Start
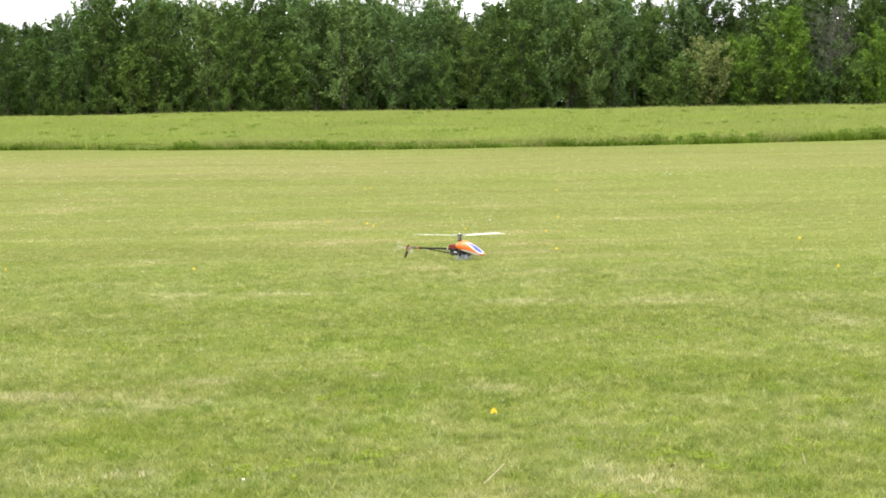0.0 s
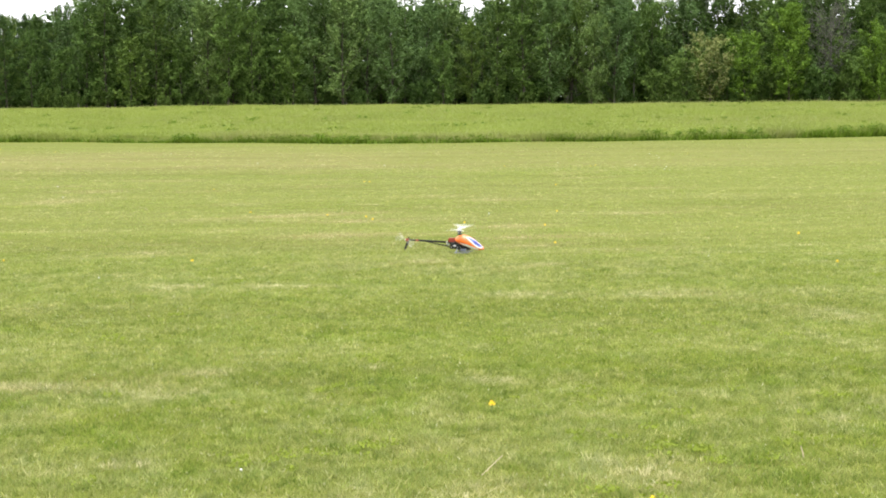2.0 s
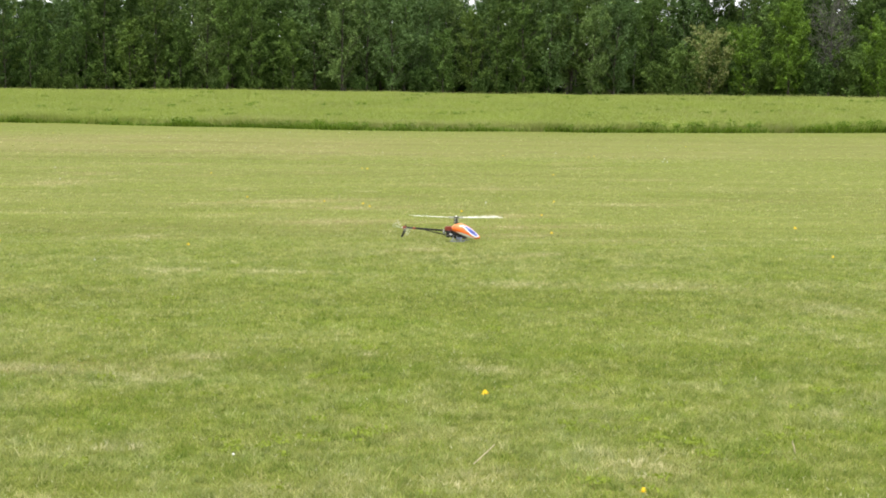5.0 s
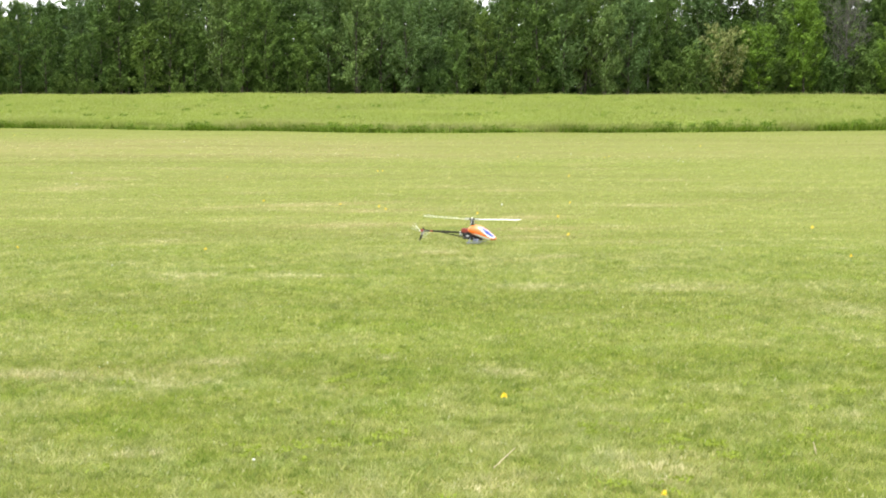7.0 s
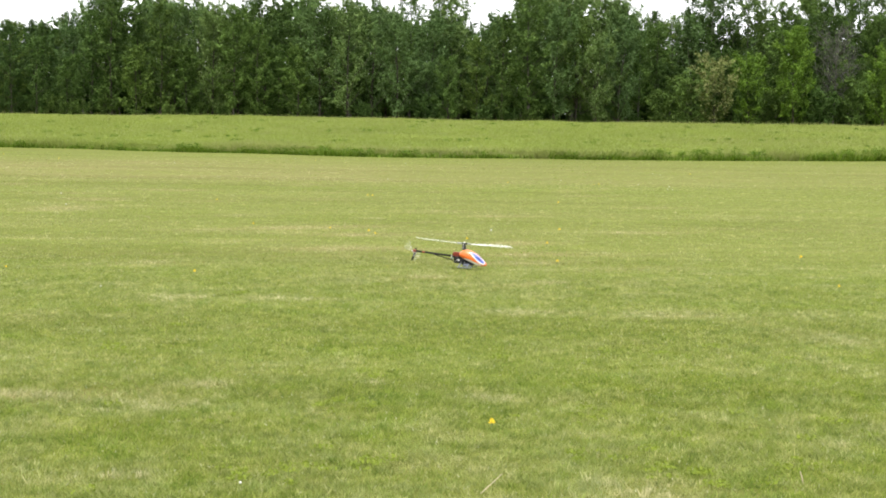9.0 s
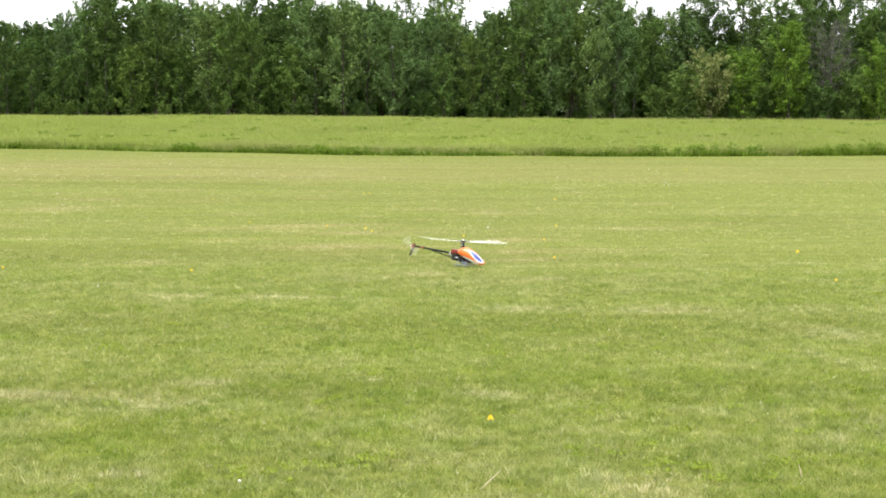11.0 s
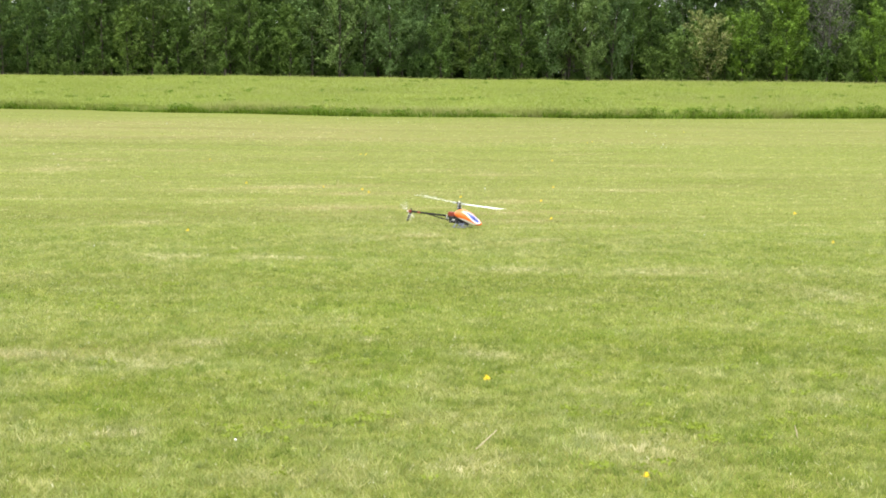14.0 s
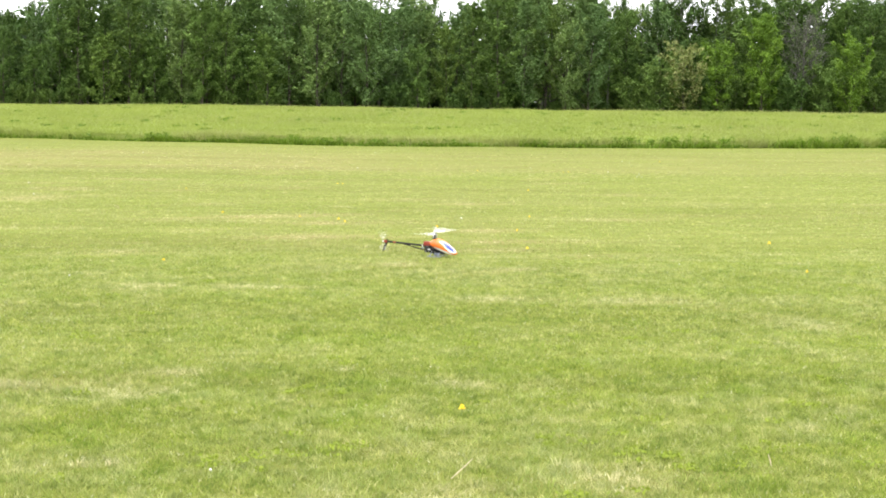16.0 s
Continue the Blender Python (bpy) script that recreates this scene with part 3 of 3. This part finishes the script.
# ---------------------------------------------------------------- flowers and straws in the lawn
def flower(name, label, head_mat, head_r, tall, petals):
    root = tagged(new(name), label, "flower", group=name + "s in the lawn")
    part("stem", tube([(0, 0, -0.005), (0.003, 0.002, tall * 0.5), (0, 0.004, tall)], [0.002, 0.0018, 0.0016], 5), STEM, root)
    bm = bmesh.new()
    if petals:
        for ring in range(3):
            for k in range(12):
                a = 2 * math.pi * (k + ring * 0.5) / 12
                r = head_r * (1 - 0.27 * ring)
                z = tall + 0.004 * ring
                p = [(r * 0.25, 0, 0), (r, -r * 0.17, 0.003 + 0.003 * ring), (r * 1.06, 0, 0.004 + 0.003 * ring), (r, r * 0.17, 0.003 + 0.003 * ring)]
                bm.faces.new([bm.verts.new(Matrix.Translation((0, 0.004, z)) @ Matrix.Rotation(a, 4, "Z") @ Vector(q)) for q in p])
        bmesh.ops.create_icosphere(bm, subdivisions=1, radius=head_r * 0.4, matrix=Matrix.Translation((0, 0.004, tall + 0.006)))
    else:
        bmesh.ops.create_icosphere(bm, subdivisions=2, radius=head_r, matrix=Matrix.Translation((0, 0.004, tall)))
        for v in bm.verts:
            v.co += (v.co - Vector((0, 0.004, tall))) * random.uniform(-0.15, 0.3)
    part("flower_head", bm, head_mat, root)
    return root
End
• Given request: Write the lines above out again exactly, without any of their pictures.

• Exercise response:
0.0 s
2.0 s
5.0 s
7.0 s
9.0 s
11.0 s
14.0 s
16.0 s
Continue the Blender Python (bpy) script that recreates this scene with part 3 of 3. This part finishes the script.
# ---------------------------------------------------------------- flowers and straws in the lawn
def flower(name, label, head_mat, head_r, tall, petals):
    root = tagged(new(name), label, "flower", group=name + "s in the lawn")
    part("stem", tube([(0, 0, -0.005), (0.003, 0.002, tall * 0.5), (0, 0.004, tall)], [0.002, 0.0018, 0.0016], 5), STEM, root)
    bm = bmesh.new()
    if petals:
        for ring in range(3):
            for k in range(12):
                a = 2 * math.pi * (k + ring * 0.5) / 12
                r = head_r * (1 - 0.27 * ring)
                z = tall + 0.004 * ring
                p = [(r * 0.25, 0, 0), (r, -r * 0.17, 0.003 + 0.003 * ring), (r * 1.06, 0, 0.004 + 0.003 * ring), (r, r * 0.17, 0.003 + 0.003 * ring)]
                bm.faces.new([bm.verts.new(Matrix.Translation((0, 0.004, z)) @ Matrix.Rotation(a, 4, "Z") @ Vector(q)) for q in p])
        bmesh.ops.create_icosphere(bm, subdivisions=1, radius=head_r * 0.4, matrix=Matrix.Translation((0, 0.004, tall + 0.006)))
    else:
        bmesh.ops.create_icosphere(bm, subdivisions=2, radius=head_r, matrix=Matrix.Translation((0, 0.004, tall)))
        for v in bm.verts:
            v.co += (v.co - Vector((0, 0.004, tall))) * random.uniform(-0.15, 0.3)
    part("flower_head", bm, head_mat, root)
    return root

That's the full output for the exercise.